WHAT THE TASK REQUIRES: Would you extract the whole listing below and retype it exactly?

SOURCE EXCERPT:
------------------------------------

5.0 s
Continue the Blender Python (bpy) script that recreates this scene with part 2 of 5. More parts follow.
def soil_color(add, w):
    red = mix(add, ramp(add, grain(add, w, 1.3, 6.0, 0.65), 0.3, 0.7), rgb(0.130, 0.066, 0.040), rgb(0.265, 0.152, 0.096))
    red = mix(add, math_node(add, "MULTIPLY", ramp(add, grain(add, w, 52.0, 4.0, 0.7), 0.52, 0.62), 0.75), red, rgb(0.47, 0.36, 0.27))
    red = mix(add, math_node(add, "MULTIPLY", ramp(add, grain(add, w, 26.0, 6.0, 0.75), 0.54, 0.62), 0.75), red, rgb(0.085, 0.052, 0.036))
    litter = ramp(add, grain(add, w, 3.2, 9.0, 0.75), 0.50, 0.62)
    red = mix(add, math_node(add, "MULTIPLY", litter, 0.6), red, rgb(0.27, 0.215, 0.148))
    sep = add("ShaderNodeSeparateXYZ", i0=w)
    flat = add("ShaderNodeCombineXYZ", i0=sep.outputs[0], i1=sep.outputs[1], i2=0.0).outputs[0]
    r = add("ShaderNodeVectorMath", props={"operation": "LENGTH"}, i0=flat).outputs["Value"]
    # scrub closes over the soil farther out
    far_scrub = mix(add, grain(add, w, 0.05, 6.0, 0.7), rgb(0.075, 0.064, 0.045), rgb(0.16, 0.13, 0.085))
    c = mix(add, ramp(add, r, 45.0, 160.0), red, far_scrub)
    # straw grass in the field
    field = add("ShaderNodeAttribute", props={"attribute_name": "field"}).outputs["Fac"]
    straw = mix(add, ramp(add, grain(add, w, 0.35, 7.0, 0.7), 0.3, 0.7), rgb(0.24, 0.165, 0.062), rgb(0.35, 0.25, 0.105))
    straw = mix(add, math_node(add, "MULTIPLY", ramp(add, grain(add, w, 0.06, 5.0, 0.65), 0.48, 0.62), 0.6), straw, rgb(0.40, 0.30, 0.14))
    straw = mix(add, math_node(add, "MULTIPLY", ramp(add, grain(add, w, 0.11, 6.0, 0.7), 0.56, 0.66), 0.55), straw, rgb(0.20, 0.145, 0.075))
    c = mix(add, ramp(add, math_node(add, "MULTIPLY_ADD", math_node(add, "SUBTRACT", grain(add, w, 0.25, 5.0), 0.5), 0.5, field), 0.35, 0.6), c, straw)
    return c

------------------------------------

CORRECT ANSWER:
5.0 s
Continue the Blender Python (bpy) script that recreates this scene with part 2 of 5. More parts follow.
def soil_color(add, w):
    red = mix(add, ramp(add, grain(add, w, 1.3, 6.0, 0.65), 0.3, 0.7), rgb(0.130, 0.066, 0.040), rgb(0.265, 0.152, 0.096))
    red = mix(add, math_node(add, "MULTIPLY", ramp(add, grain(add, w, 52.0, 4.0, 0.7), 0.52, 0.62), 0.75), red, rgb(0.47, 0.36, 0.27))
    red = mix(add, math_node(add, "MULTIPLY", ramp(add, grain(add, w, 26.0, 6.0, 0.75), 0.54, 0.62), 0.75), red, rgb(0.085, 0.052, 0.036))
    litter = ramp(add, grain(add, w, 3.2, 9.0, 0.75), 0.50, 0.62)
    red = mix(add, math_node(add, "MULTIPLY", litter, 0.6), red, rgb(0.27, 0.215, 0.148))
    sep = add("ShaderNodeSeparateXYZ", i0=w)
    flat = add("ShaderNodeCombineXYZ", i0=sep.outputs[0], i1=sep.outputs[1], i2=0.0).outputs[0]
    r = add("ShaderNodeVectorMath", props={"operation": "LENGTH"}, i0=flat).outputs["Value"]
    # scrub closes over the soil farther out
    far_scrub = mix(add, grain(add, w, 0.05, 6.0, 0.7), rgb(0.075, 0.064, 0.045), rgb(0.16, 0.13, 0.085))
    c = mix(add, ramp(add, r, 45.0, 160.0), red, far_scrub)
    # straw grass in the field
    field = add("ShaderNodeAttribute", props={"attribute_name": "field"}).outputs["Fac"]
    straw = mix(add, ramp(add, grain(add, w, 0.35, 7.0, 0.7), 0.3, 0.7), rgb(0.24, 0.165, 0.062), rgb(0.35, 0.25, 0.105))
    straw = mix(add, math_node(add, "MULTIPLY", ramp(add, grain(add, w, 0.06, 5.0, 0.65), 0.48, 0.62), 0.6), straw, rgb(0.40, 0.30, 0.14))
    straw = mix(add, math_node(add, "MULTIPLY", ramp(add, grain(add, w, 0.11, 6.0, 0.7), 0.56, 0.66), 0.55), straw, rgb(0.20, 0.145, 0.075))
    c = mix(add, ramp(add, math_node(add, "MULTIPLY_ADD", math_node(add, "SUBTRACT", grain(add, w, 0.25, 5.0), 0.5), 0.5, field), 0.35, 0.6), c, straw)
    return c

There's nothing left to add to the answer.